Using new GNOME panels — Chapter 3 shows and describes the new layout of the default GNOME desktop. Instead of one bottom panel, the GNOME desktop now has thin top and bottom panels. Also, instead of a single red hat menu on the panel, applications are listed under Applications and Actions buttons on the top panel.
Running desktop tools — To keep you safe from having to use too many commands, GNOME and KDE continue to offer more graphical tools for doing common tasks. An example of one such tool, described in Chapter 3, is the GNOME Network Tools window, which lets you graphically run ping, traceroute, DNS lookups, and other common networking procedures commonly done with shell commands.
Switching desktops — For those of you who are using KDE and would like to switch to GNOME (or vice versa), I’ve added to Chapter 3 a short description of the Desktop Switcher tool for changing which desktop environment or window manager you use.
Updating software — I’ve added a short description to Chapter 5 on how to get nightly automatic updates to your Fedora software packages using the yum service.
Running Windows applications with WINE — I’ve added a simplified procedure to use WINE to install a Windows application from that application’s CD (Chapter 5).

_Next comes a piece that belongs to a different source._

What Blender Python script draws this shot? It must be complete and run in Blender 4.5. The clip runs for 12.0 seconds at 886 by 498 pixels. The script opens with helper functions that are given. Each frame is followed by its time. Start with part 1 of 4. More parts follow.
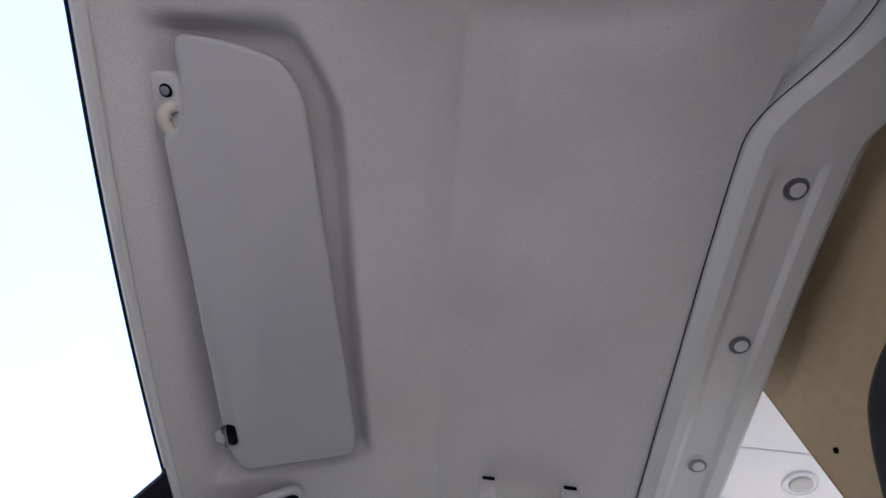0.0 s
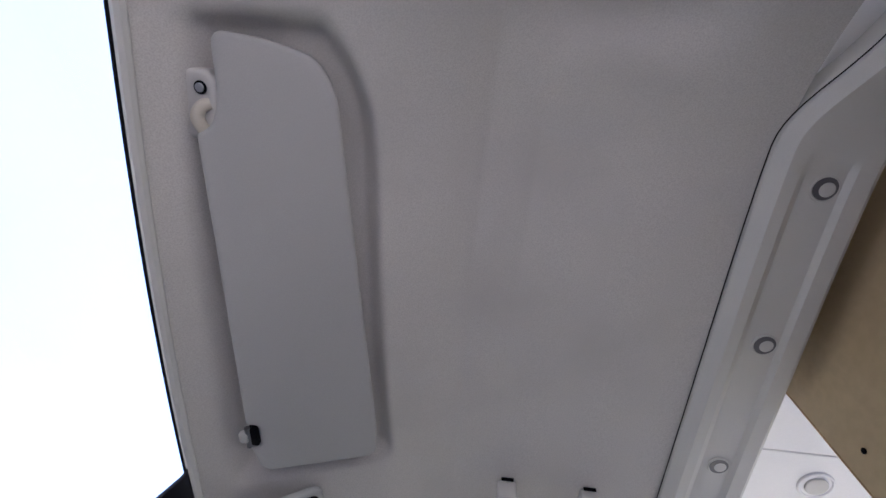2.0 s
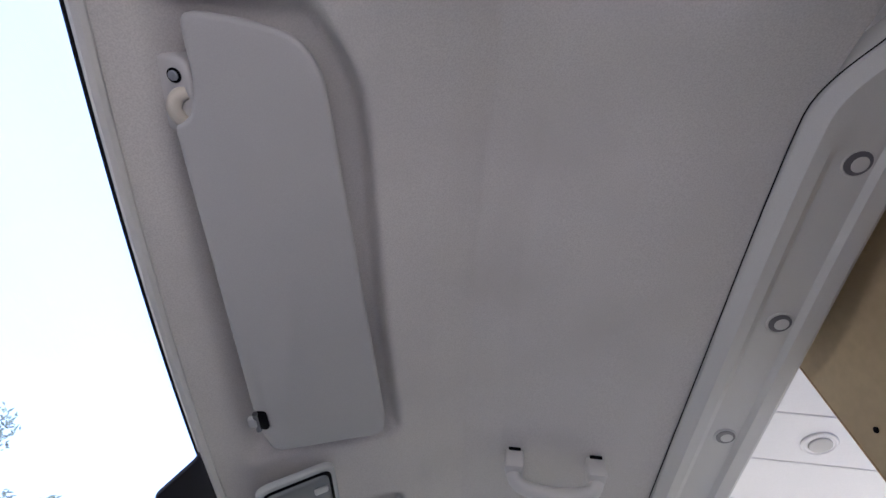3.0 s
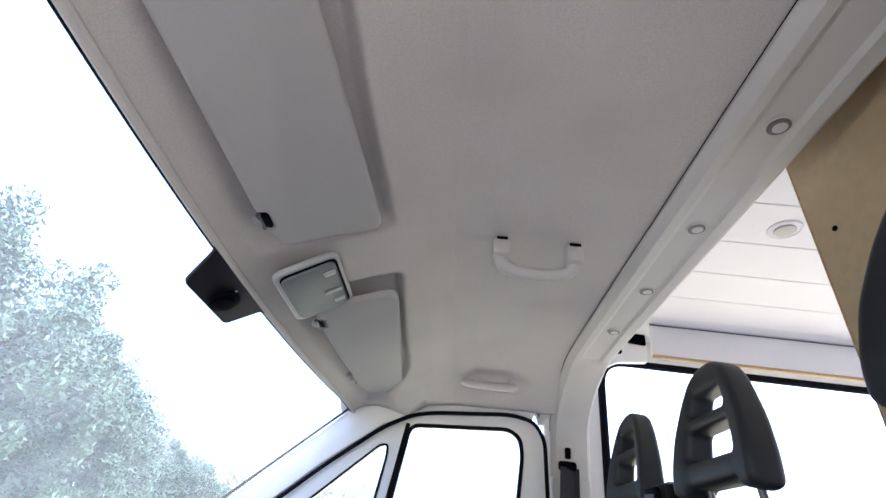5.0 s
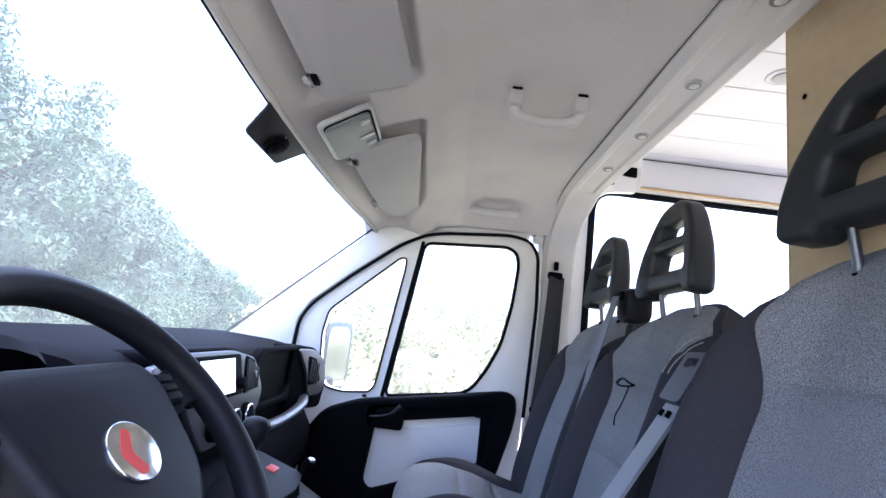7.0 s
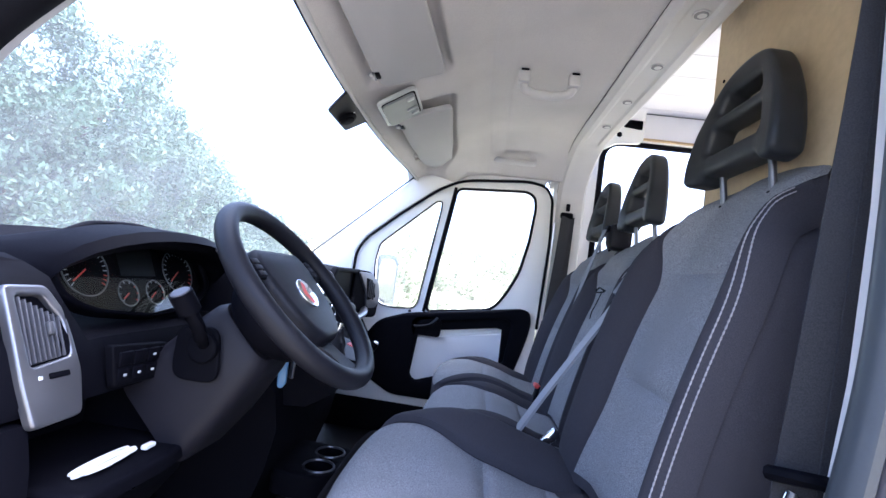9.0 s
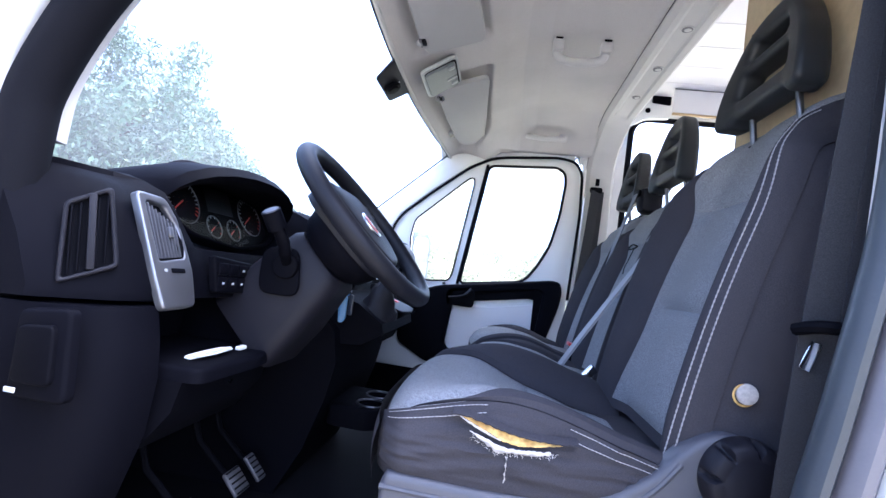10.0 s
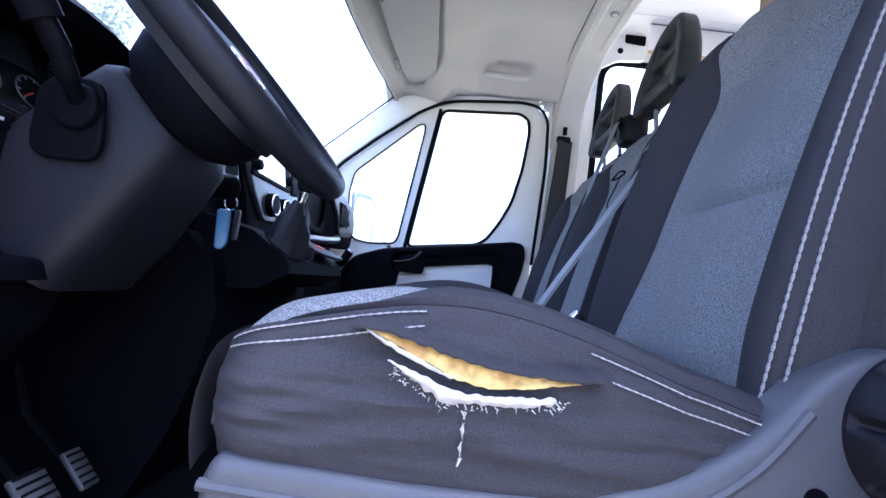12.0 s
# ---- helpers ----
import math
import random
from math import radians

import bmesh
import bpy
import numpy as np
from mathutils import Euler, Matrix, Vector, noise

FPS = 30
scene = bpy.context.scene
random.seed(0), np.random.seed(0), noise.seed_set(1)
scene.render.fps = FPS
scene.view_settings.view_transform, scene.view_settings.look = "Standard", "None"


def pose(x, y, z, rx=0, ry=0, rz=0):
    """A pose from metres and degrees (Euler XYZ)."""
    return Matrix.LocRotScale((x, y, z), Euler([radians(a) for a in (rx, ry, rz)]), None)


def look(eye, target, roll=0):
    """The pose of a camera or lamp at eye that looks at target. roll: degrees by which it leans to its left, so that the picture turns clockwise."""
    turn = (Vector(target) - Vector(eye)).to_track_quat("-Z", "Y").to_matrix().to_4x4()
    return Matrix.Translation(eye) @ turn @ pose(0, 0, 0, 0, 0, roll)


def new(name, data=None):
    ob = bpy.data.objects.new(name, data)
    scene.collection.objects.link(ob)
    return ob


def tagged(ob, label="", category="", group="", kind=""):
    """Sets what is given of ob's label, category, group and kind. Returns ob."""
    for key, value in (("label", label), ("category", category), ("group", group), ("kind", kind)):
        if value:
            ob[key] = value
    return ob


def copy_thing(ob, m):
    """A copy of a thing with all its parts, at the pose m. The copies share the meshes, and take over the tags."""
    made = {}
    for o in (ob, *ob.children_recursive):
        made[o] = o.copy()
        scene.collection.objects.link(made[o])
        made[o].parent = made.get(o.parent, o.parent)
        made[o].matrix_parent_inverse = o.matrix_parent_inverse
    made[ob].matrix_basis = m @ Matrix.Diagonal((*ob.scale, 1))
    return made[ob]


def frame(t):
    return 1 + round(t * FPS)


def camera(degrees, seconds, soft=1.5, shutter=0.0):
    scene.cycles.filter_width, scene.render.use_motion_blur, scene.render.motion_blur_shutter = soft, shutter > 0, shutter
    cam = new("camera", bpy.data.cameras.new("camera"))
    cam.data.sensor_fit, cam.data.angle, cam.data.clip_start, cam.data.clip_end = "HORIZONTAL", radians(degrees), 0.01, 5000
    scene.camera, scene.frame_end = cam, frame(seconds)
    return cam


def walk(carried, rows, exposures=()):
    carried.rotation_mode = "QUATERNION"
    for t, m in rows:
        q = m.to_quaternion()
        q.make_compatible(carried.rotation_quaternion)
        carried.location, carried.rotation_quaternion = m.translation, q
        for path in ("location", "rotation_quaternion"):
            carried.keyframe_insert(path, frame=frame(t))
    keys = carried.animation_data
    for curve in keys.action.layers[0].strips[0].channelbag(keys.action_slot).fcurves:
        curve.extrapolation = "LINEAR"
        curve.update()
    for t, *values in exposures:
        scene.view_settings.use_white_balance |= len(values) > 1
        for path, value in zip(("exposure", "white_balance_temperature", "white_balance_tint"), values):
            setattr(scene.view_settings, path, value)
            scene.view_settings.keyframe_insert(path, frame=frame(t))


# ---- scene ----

WINE has improved tremendously in recent years. I describe where to get Fedora RPMs of WINE so you can try it out yourself.
Using Cedega for Windows gaming — I’ve expanded on descriptions of Linux gaming in Chapter 7. In particular, I’ve described the state of Windows gaming using Cedega (a WINE derivative formerly called WineX).
Using multimedia — Descriptions of the Rhythmbox music player were expanded, and the addition of the Helix Player was noted in Chapter 8.
Downloading digital images — I’ve described, in Chapter 8, how to download images from your digital camera using the new GNOME Volume Manager. I’ve also described how to use the gThumb image viewer (which launches automatically when you plug your camera into a USB slot) to view and manipulate images.
Burning CDs and DVDs — The K3b CD/DVD burning facility is an excellent tool for burning ISO images to CD or DVD and creating your own audio and data projects on CD or DVD. Chapter 8 provides an introduction to using K3b.
Browsing the Web with Firefox — Chapter 8 contains a description of the new, popular Firefox browser from the Mozilla projects.
E-mailing with Thunderbird — Chapter 8 also describes the new Thunderbird e-mail client, also from the Mozilla project.
Using wireless LANs — With many wireless LAN cards not supported with Linux drivers, I’ve added a section to Chapter 15 on using the ndiswrapper driver to let you use native Windows drivers for your wireless LAN cards, in Fedora.
Running a DNS server — For Fedora Core 3, the BIND DNS service (named daemon) was configured to run in a chrooted environment. Chapter 25 was updated to describe how the chrooted environment changes how you configure your own DNS server.
Using the 2.6 kernel — To the description of the 2.6 kernel in Chapter 27, I’ve added a description of how to get the kernel source code that is used with Fedora Core 3. (It’s no longer available in the kernel-sources package, as it was in previous Fedora releases.)
Getting into rescue mode — I’ve added to Appendix A a description of how to make and use the Fedora rescue CD from an image contained on the DVD that comes with this book.
Besides new features just described, procedures throughout the book have been tested and corrected to match changes that have occurred to Fedora Core software in this version.